Legislative and Policy Priorities

Medical Research

  • Please provide the National Institutes of Health (NIH) with sustained funding in fiscal year (FY) 2024. Important research on RLS is funded across NIH Institutes and Centers, including the National Institute of Neurological Disorders and Stroke (NINDS), the National Heart, Lung, and Blood Institute (NHLBI), the National Institute on Drug Abuse (NIDA), and the National Institute of Mental Health (NIMH). Sustained funding commitments are needed to identify better treatments and a cure for this devastating disorder.
  • Please continue to include “sleep disorders” in the Department of Defense Peer-Reviewed Medical Research Program (PRMRP) for FY 2024. RLS is a major sleep disorder that affects an estimated 40,000 active duty military personnel.

Patient Access to Appropriate Treatments

  • Please accommodate the needs of patients who rely on the regular use of low-total daily doses of opioids to manage their RLS. As you consider new legislation and work with federal agencies to address the opioid epidemic, please support a diagnosis-appropriate safe harbor for RLS patients, so they do not face arbitrary barriers.

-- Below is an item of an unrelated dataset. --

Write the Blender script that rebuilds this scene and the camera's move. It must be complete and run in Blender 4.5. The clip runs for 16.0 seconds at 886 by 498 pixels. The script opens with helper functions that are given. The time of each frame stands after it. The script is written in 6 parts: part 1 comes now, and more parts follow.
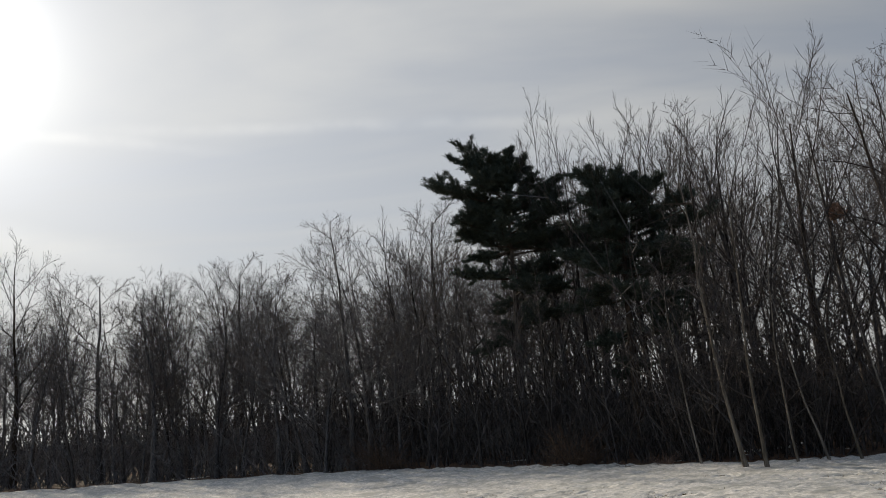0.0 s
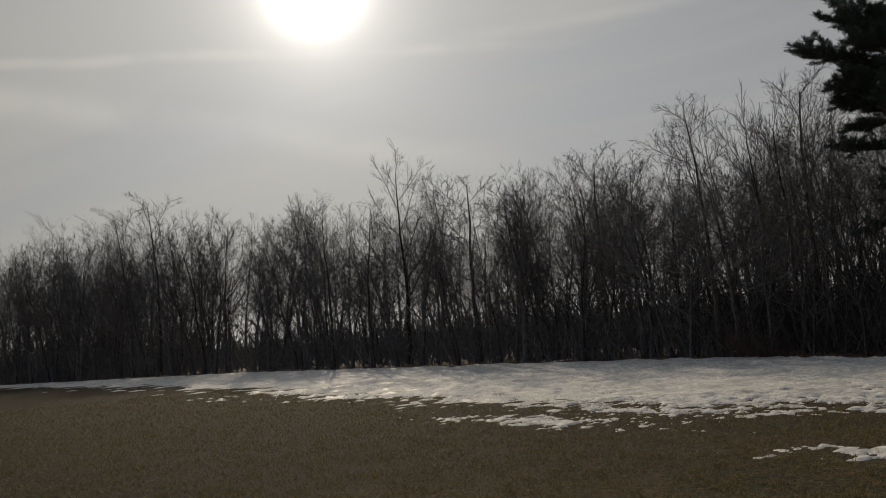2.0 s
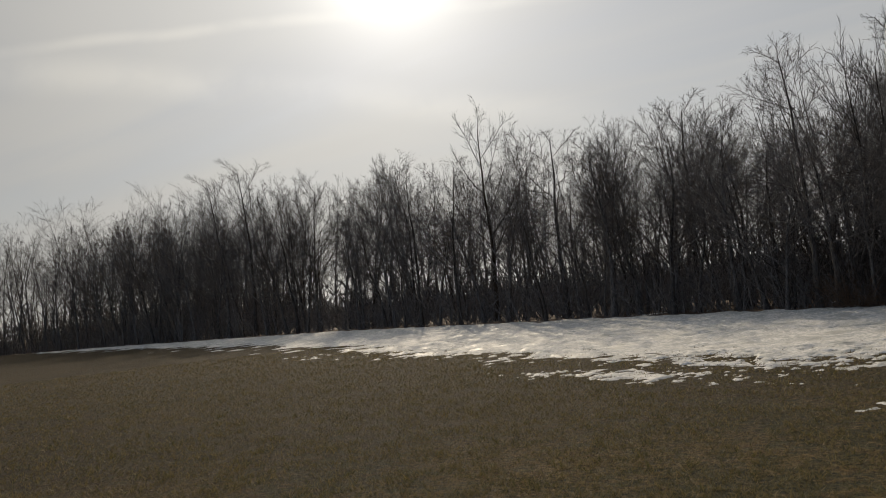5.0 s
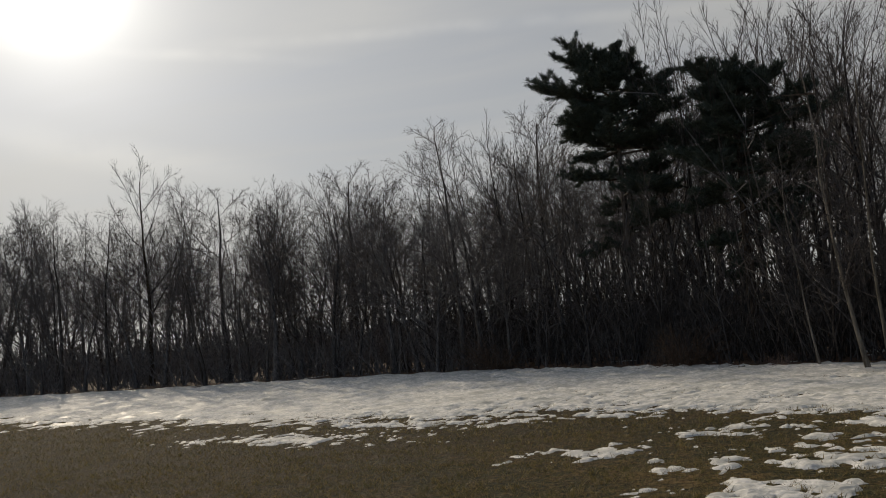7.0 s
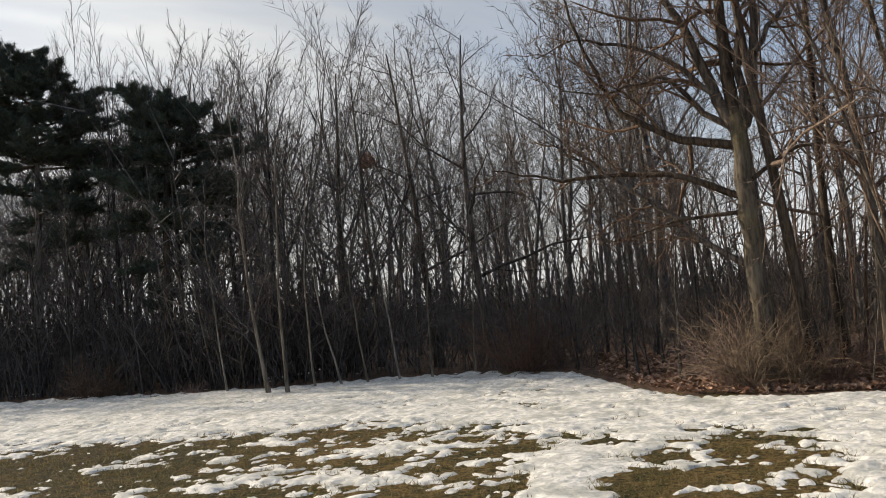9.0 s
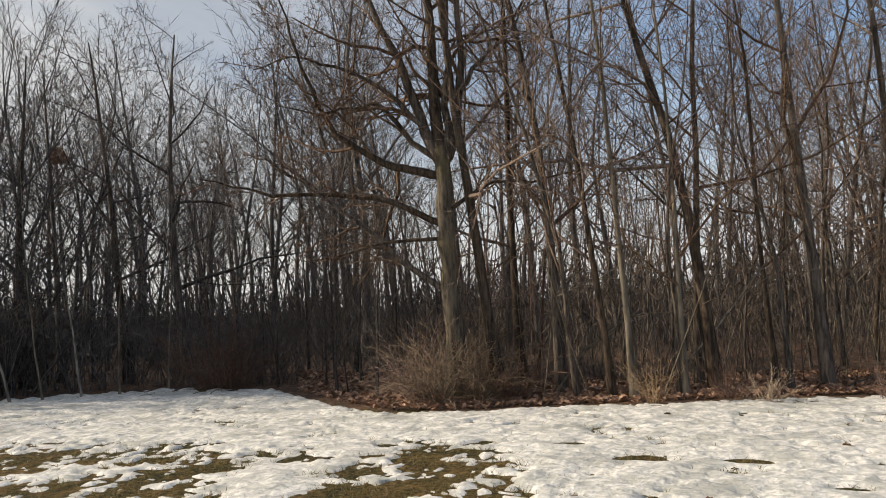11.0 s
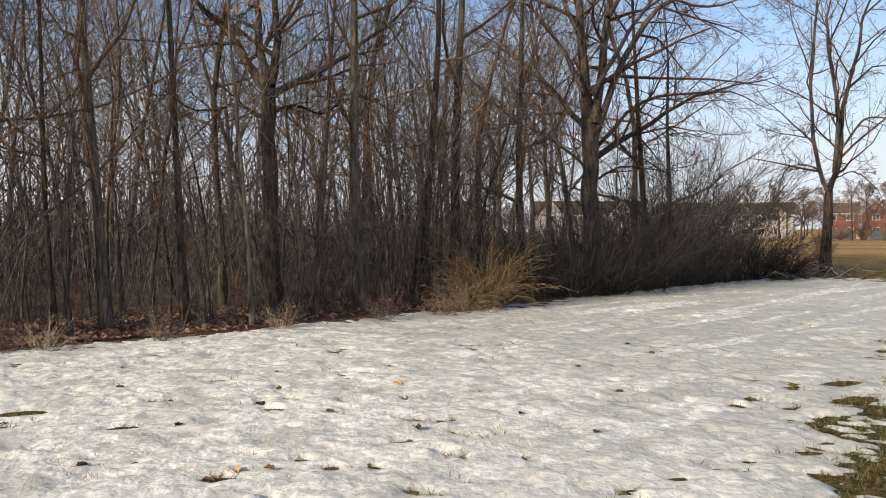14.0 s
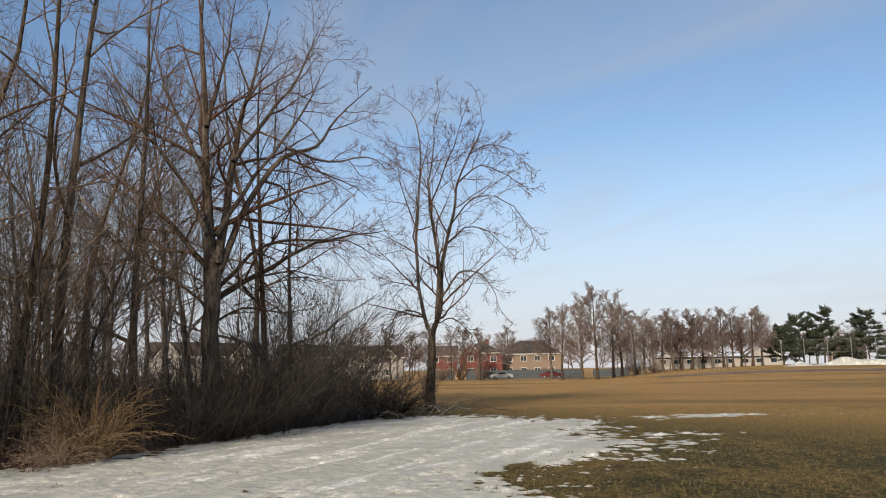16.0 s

RLS patients need for their physicians to be able to prescribe opioids appropriately and without undue restriction.

Education and Awareness

  • Please provide $5 million for the National Neurological Conditions Surveillance System (NNCSS) for FY 2024. The NNCSS at the Centers for Chronic Disease Control and Prevention (CDC) collects and synthesizes data to help increase our understanding of neurological disorders and to support further neurologic research. RLS remains a severely misunderstood and underdiagnosed neurological disorder, and increased surveillance is vital to improving patient outcomes.
  • Please provide at least $6 million for the Chronic Diseases Education and Awareness Program at the Centers for Disease Control and Prevention (CDC). With the cessation of the National Healthy Sleep Awareness Project (NHSAP), CDC presently has only one active public health activity dedicated to sleep or sleep disorders, set to expire in 2024, despite the fact that sleep affects nearly every body system and many chronic diseases. Please allow the valuable scientific and public health efforts started during the NHSAP to continue.